TO DO. Everything from the line with "keys = carried.animation_data" through the line with "scene.view_settings.use_white_balance |= len(values)" should be repeated exactly, both of those lines included, and nothing else.

DATA SEGMENT.
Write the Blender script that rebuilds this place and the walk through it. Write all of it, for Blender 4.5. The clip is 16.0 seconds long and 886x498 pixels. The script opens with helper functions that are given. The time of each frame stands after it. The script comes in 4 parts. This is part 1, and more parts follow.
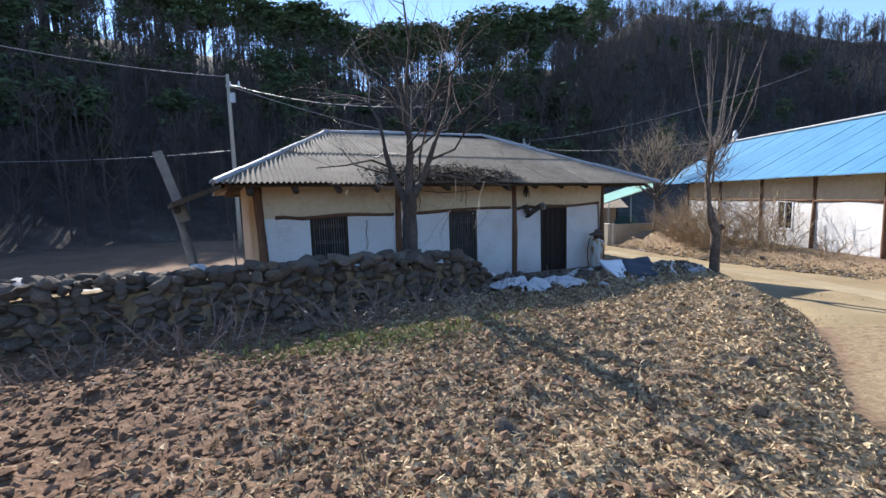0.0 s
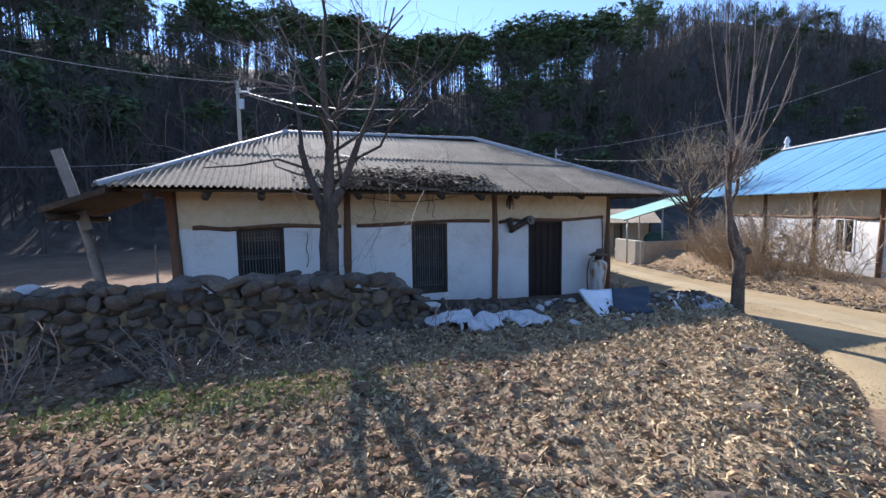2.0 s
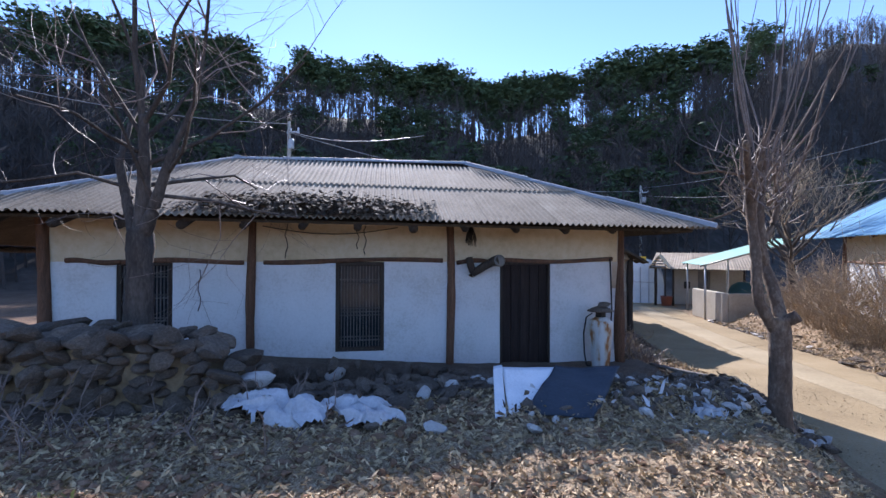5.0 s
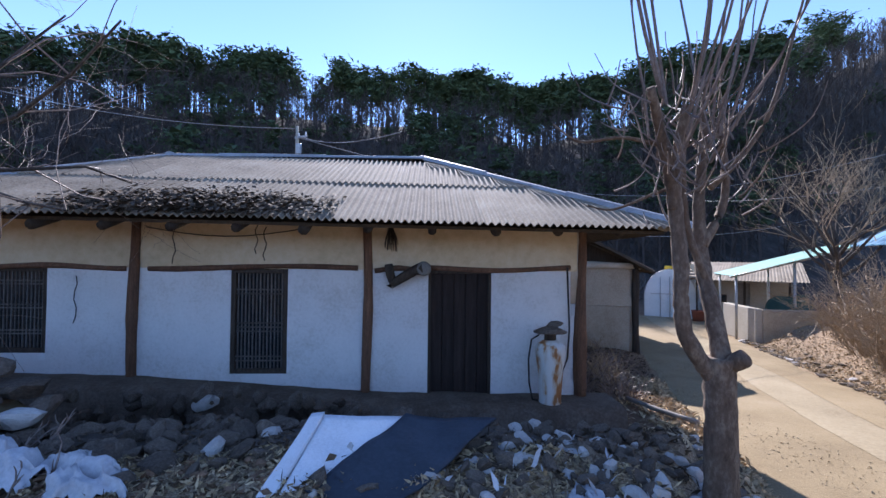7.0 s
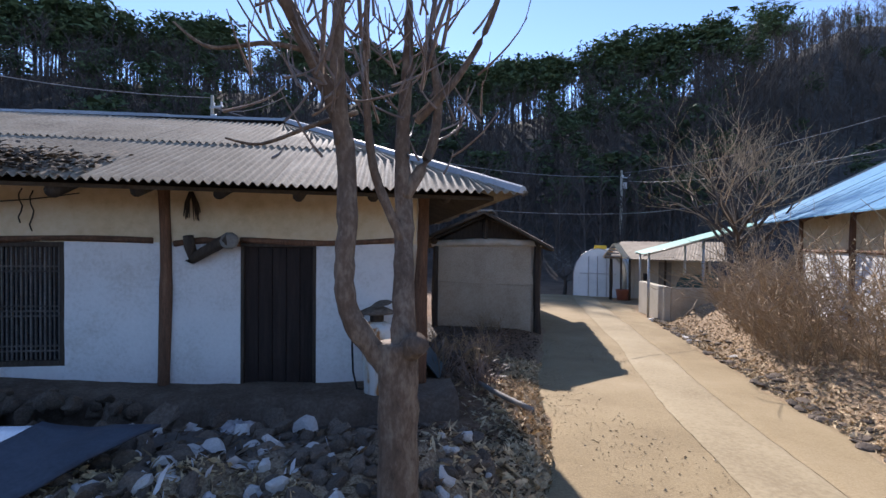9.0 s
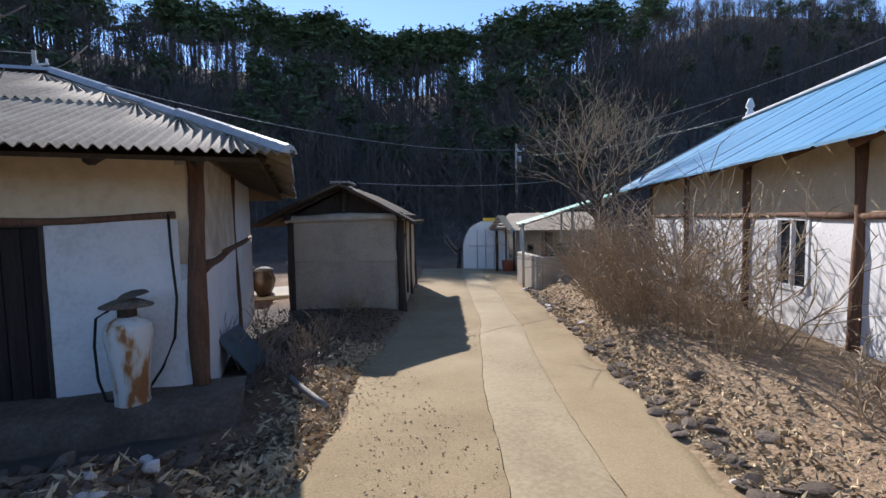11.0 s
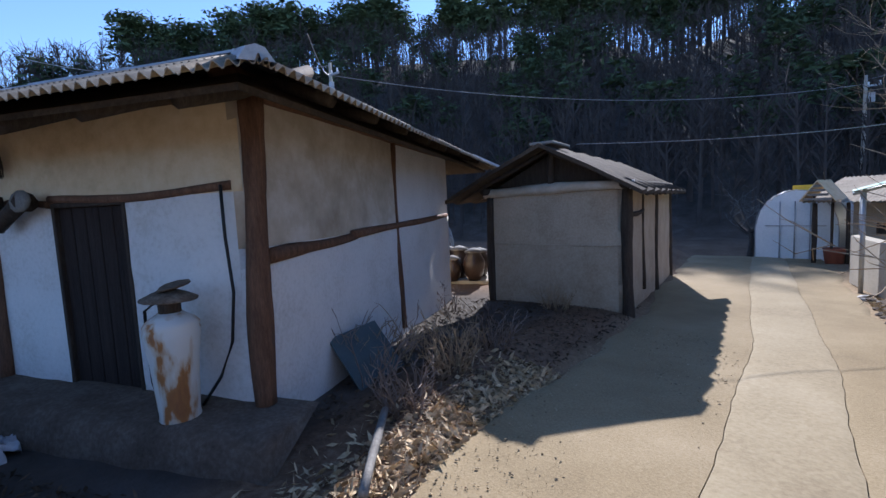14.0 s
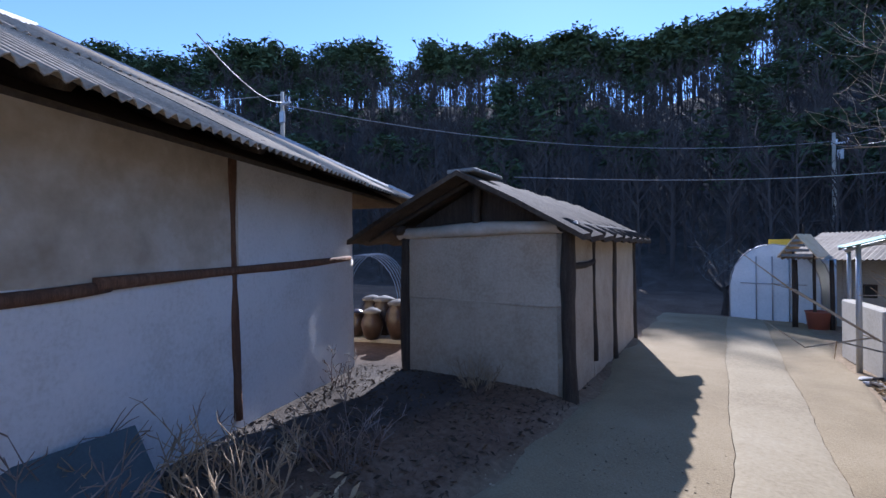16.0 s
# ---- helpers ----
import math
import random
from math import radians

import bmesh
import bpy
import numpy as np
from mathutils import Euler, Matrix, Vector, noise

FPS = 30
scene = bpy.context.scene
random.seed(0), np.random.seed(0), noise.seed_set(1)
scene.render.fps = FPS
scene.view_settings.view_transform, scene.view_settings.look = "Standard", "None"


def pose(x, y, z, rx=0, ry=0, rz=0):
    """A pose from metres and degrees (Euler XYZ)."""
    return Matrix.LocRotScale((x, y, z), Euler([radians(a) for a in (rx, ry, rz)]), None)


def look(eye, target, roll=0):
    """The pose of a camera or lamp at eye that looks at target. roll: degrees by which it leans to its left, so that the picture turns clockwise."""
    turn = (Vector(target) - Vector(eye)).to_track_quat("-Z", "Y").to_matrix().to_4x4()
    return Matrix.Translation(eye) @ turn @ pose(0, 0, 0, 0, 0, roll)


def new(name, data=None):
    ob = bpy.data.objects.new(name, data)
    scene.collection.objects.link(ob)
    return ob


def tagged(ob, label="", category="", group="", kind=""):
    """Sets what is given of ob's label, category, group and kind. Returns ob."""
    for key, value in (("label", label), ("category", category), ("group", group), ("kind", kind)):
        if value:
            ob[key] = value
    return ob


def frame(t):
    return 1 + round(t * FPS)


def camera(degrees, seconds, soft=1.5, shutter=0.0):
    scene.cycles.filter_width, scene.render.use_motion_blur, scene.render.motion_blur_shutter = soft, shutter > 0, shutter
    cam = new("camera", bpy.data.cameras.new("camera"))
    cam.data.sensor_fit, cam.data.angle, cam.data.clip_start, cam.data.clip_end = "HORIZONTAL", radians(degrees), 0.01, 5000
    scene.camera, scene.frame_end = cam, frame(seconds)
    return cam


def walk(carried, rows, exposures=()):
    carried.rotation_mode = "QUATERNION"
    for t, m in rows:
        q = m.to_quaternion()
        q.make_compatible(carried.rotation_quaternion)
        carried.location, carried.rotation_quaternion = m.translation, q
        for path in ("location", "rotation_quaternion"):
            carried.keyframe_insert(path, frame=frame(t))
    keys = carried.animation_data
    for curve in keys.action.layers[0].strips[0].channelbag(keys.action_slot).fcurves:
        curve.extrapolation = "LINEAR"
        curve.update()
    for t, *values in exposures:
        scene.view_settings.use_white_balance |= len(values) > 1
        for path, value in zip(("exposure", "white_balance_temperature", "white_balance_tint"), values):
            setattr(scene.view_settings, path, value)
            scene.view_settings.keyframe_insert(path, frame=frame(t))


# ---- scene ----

WRITTEN ANSWER.
    keys = carried.animation_data
    for curve in keys.action.layers[0].strips[0].channelbag(keys.action_slot).fcurves:
        curve.extrapolation = "LINEAR"
        curve.update()
    for t, *values in exposures:
        scene.view_settings.use_white_balance |= len(values) > 1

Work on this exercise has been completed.